Hershey and her associates swapped the two restrooms, giving the women the larger space downstairs and sending the men upstairs. "They had these dressing tables for women to change their makeup," she said. "That's where we installed the urinals. We reallocated the real estate." They've made similar changes at all their theaters, retrofitting spaces designed in the 1920s to accommodate audiences in the 21st century.

As audiences change, so do artists. "More and more shows are coming out in front of the proscenium," said Goldberg. In response, Jujamcyn performed a major modification on the St. James Theatre's balcony during the lull between Let It Be and Bullets Over Broadway. "We raised the seats a few inches and lowered the front cap [the railing]," he said, explaining that it would improve sightlines for patrons in the balcony.
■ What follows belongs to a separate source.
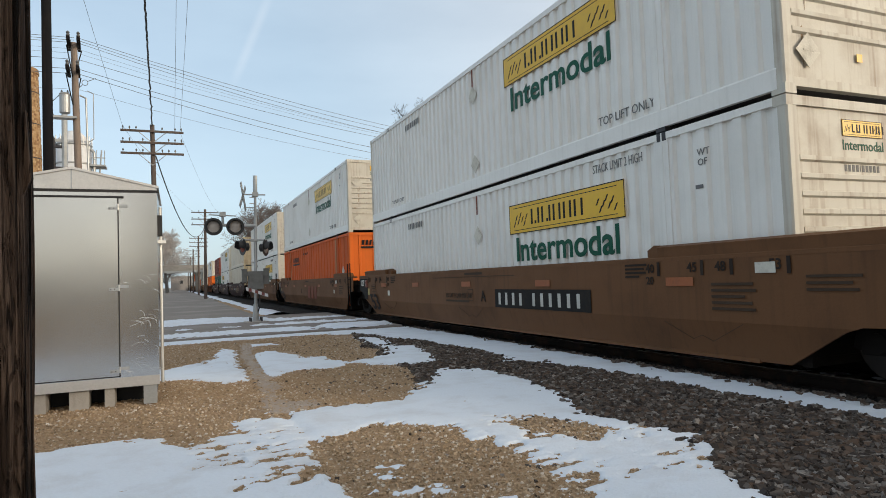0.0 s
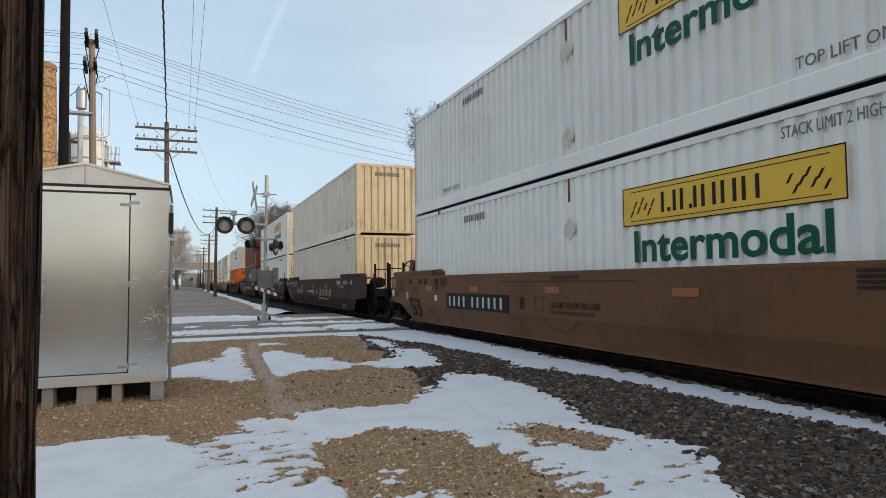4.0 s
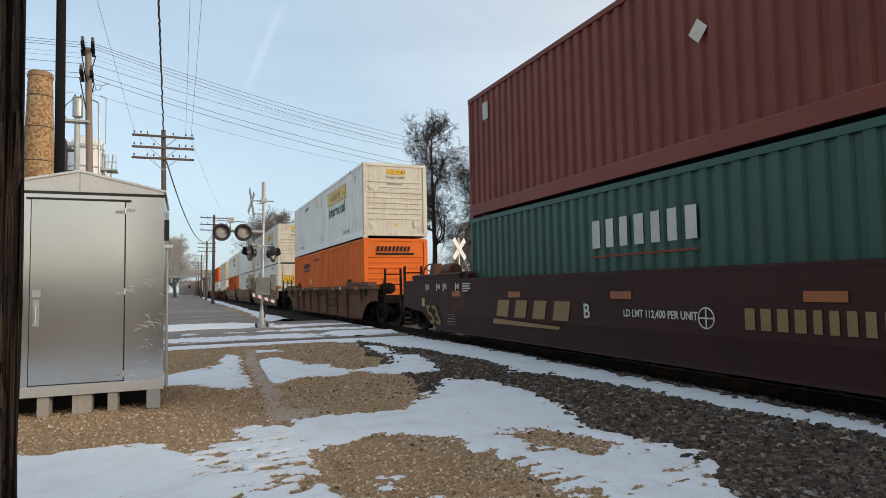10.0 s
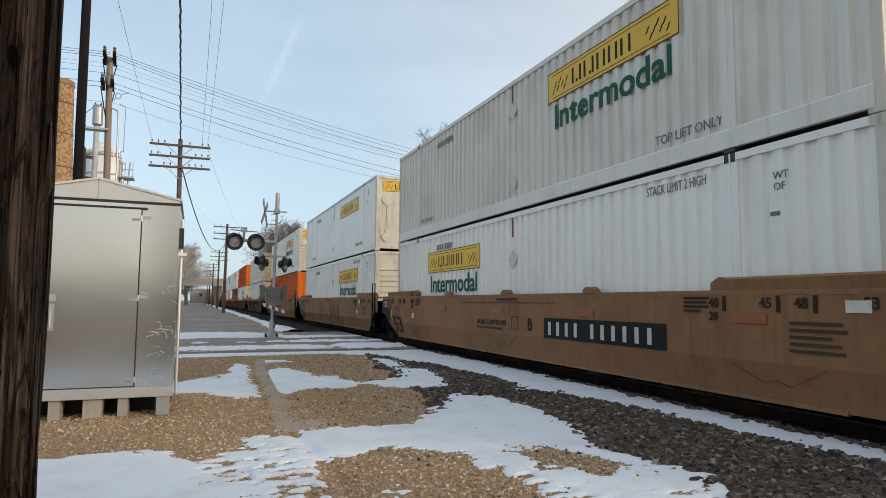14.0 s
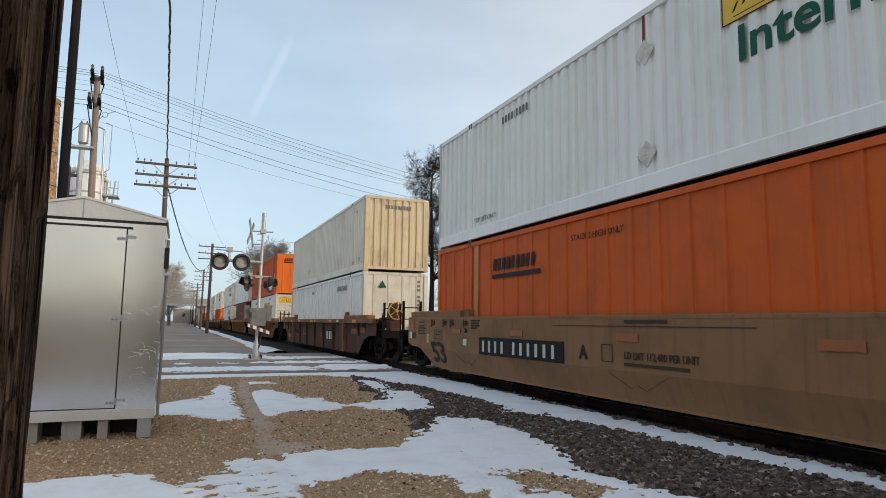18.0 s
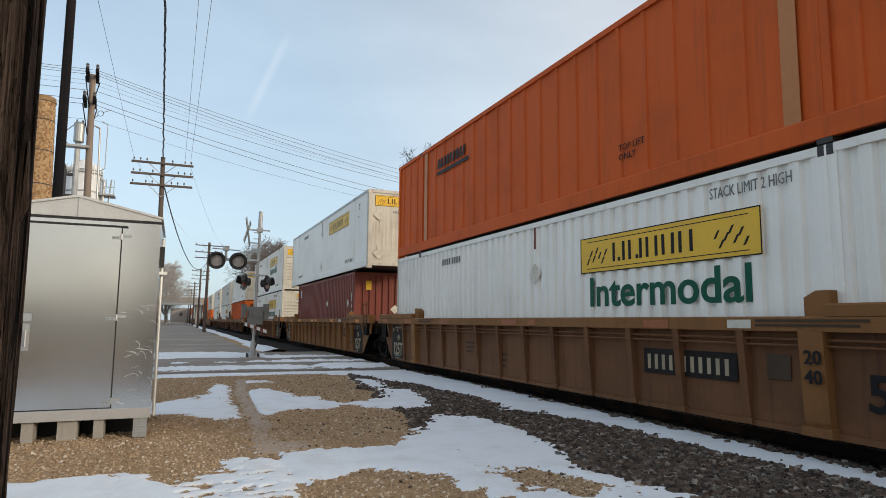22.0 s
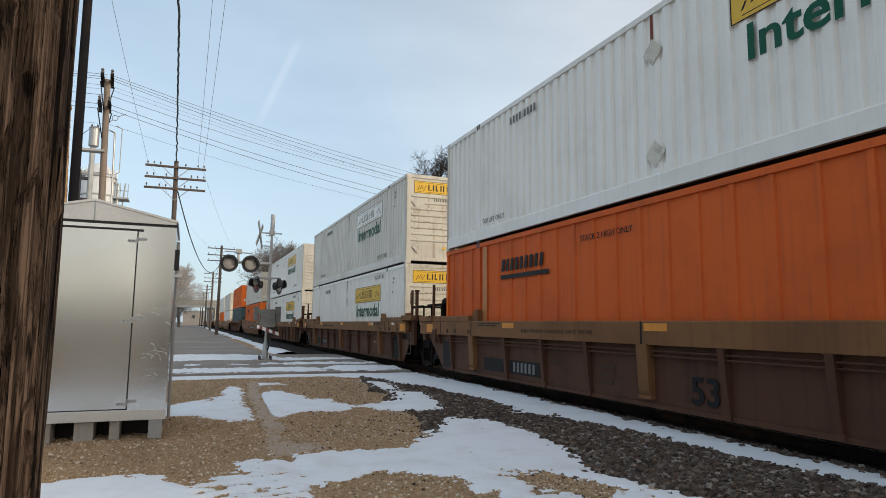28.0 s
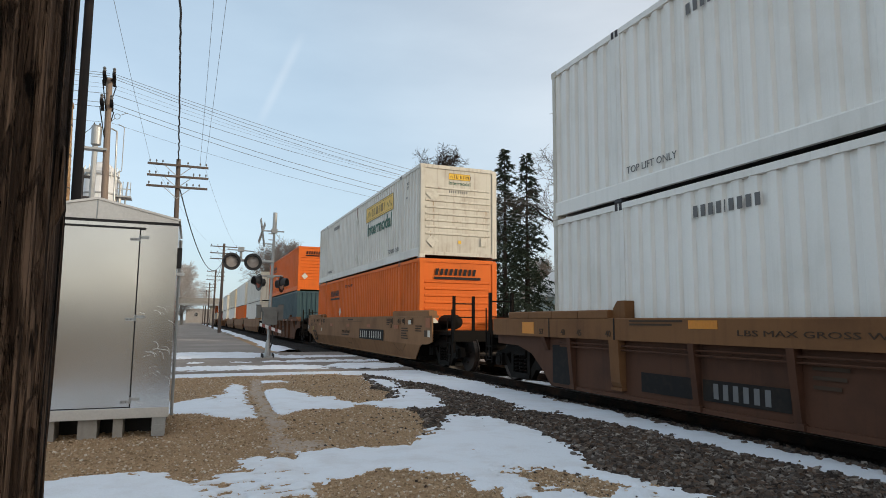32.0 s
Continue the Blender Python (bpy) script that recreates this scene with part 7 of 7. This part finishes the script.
def conifer(x, y, height, radius, seed, label):
    rs = random.Random(seed)
    ob = new("conifer")
    ob.matrix_basis = pose(x, y, -0.15)
    tagged(ob, label, "tree", "trees")
    part("trunk", Geo().tube((0, 0, 0), (0, 0, height * 0.97), 0.26, 0.03, 8).mesh("trunk", M["bark"]), ob)
    v, f = [], []
    n = 230
    for i in range(n):
        s = (i + rs.random()) / n
        z = height * (0.06 + 0.93 * s)
        reach = radius * (1 - s) ** 0.75 * rs.uniform(0.55, 1.15) + 0.15
        a = rs.uniform(0, 6.283)
        out = Vector((math.cos(a), math.sin(a), rs.uniform(-0.35, 0.05)))
        side = Vector((-math.sin(a), math.cos(a), 0))
        for j in range(int(8 + 16 * (1 - s))):
            u = rs.uniform(0.15, 1.0)
            c = Vector((0, 0, z)) + out * reach * u + side * rs.gauss(0, 0.22) * (1.1 - u) * reach * 0.7 - Vector((0, 0, 0.25 * u * u * reach))
            for _ in range(3):
                d = (out * rs.uniform(0.2, 1) + side * rs.gauss(0, 0.7) + Vector((0, 0, rs.gauss(-0.15, 0.35)))).normalized()
                w = d.cross(Vector((rs.gauss(0, 1), rs.gauss(0, 1), rs.gauss(0, 1)))).normalized() * rs.uniform(0.035, 0.075)
                L = rs.uniform(0.22, 0.48)
                k = len(v)
                v += [tuple(c - w), tuple(c + w), tuple(c + d * L)]
                f.append((k, k + 1, k + 2))
    part("needles", fast_mesh("needles", np.array(v), np.array(f), M["needle"]), ob, "dark drooping needle sprays")


conifer(22.9, 44.5, 15.5, 3.5, 1, "dark green spruce beyond the tracks")
conifer(26.0, 46.5, 16.0, 3.8, 3, "broad dark spruce beside the other one")
conifer(52.5, 44.5, 6.0, 1.7, 2, "small dark spruce by the house")
crossarm_pole(39.44, 41.68, 11.35, (10.85, 10.1), 2.3, 20, 5, 0.13)


# ---- movement: the train rolls past towards the camera ----
def motions():
    rows_t = [0, 4, 8, 12, 16, 20, 24, 28, 32]
    for thing in TRAIN:
        p = thing.matrix_basis.translation.copy()
        walk(thing, [(t, pose(p.x, p.y - advance(t), p.z)) for t in rows_t])
    for wheel, y in WHEELS:
        walk(wheel, [(k / 15, pose(0, y, 0.46, math.degrees(advance(k / 15) / 0.46) % 360.0)) for k in range(481)])


motions()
Extended periods of vacancy in which to make these major improvements are rare on Broadway, especially for Jujamcyn. "That's the greatest mystery of the job: never knowing when those windows are going to be," Hershey said. "Did you think Bullets Over Broadway was going to close so quickly? No! That was the last thing we expected." They've spent the last two months returning the theater to normal in preparation for the revival of Side Show, set to begin an open-ended run November 17.

In the meantime, Hershey and Goldberg are thinking up new ways to improve and maintain Jujamcyn's five theaters, constantly getting price quotes, meeting with engineers, and waiting for the right moment. "We are so good at 'hurry up and wait,'" said Goldberg, "but when it's time to pull the trigger, we're so ready."